The work which has done most to perpetuate his name is the ‘Consolations of Philosophy,’ in five books,—written during his imprisonment at Pavia,—which has been called “the last work of Roman literature.” It is written in alternate prose and verse, and treats of his efforts to find solace in his misfortune. The first book opens with a vision of a woman, holding a book and sceptre, who comes to him with promises of comfort. She is his lifelong companion, Philosophy. He tells her the story of his troubles. In the second book, Philosophy tells him that Fortune has the right to take away what she has bestowed, and that he still has wife and children, the most precious of her gifts; his ambition to shine as statesman and philosopher is foolish, as no greatness is enduring. The third book takes up the discussion of the Supreme Good, showing that it consists not in riches, power, nor pleasure, but only in God. In the fourth book the problems of the existence of evil in the world and the freedom of the will are examined; and the latter subject continues through the fifth book. During the Middle Ages this work was highly esteemed, and numerous translations appeared. In the ninth century Alfred the Great gave to his subjects an Anglo-Saxon version; and in the fourteenth century Chaucer made an English translation, which was published by Caxton in 1480. Before the sixteenth century it was translated into German, French, Italian, Spanish, and Greek.

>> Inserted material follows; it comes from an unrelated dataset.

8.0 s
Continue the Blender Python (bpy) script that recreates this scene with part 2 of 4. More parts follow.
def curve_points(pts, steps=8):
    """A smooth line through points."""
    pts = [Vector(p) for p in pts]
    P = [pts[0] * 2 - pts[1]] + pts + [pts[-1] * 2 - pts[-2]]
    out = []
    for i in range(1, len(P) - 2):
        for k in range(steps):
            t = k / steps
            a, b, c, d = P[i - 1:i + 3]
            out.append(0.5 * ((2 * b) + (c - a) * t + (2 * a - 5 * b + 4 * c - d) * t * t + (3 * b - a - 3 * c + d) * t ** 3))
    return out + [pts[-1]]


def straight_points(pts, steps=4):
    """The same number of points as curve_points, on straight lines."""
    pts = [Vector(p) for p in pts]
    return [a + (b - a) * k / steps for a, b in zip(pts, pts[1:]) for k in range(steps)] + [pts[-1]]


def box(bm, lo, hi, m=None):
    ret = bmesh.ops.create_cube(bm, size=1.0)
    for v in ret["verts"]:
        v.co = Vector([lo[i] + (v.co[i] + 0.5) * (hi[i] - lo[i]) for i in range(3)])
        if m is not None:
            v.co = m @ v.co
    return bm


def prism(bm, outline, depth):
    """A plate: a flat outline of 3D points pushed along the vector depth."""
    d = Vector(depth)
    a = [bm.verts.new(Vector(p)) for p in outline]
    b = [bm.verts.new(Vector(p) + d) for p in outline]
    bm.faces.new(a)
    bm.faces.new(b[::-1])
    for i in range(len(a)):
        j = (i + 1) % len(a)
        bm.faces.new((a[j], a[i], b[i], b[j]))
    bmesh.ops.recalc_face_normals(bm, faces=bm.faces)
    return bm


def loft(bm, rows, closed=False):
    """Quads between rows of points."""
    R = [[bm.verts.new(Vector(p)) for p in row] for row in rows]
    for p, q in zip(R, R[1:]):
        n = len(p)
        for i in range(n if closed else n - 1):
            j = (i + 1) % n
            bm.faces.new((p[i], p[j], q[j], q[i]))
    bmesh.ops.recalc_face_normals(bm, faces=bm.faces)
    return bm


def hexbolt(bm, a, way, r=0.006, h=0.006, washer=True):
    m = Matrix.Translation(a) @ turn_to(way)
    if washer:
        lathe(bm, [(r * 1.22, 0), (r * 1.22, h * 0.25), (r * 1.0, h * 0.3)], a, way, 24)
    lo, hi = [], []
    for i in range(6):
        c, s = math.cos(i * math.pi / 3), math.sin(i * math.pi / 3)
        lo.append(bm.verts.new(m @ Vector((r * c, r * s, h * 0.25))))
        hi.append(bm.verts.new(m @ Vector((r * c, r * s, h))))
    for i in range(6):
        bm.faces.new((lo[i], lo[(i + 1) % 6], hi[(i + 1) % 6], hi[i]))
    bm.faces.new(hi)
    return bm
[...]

It is now perhaps best known for the place it occupies in the spiritual development of Dante. He turned to it for comfort after the death of his Beatrice in 1291. Inspired by its teachings, he gave himself up for a time to the study of philosophy, with the result of his writing the ‘Convito,’ a book in which he often refers to his favorite author. In his ‘Divine Comedy’ he places Boethius in the Heaven of the Sun, together with the Fathers of the Church and the schoolmen.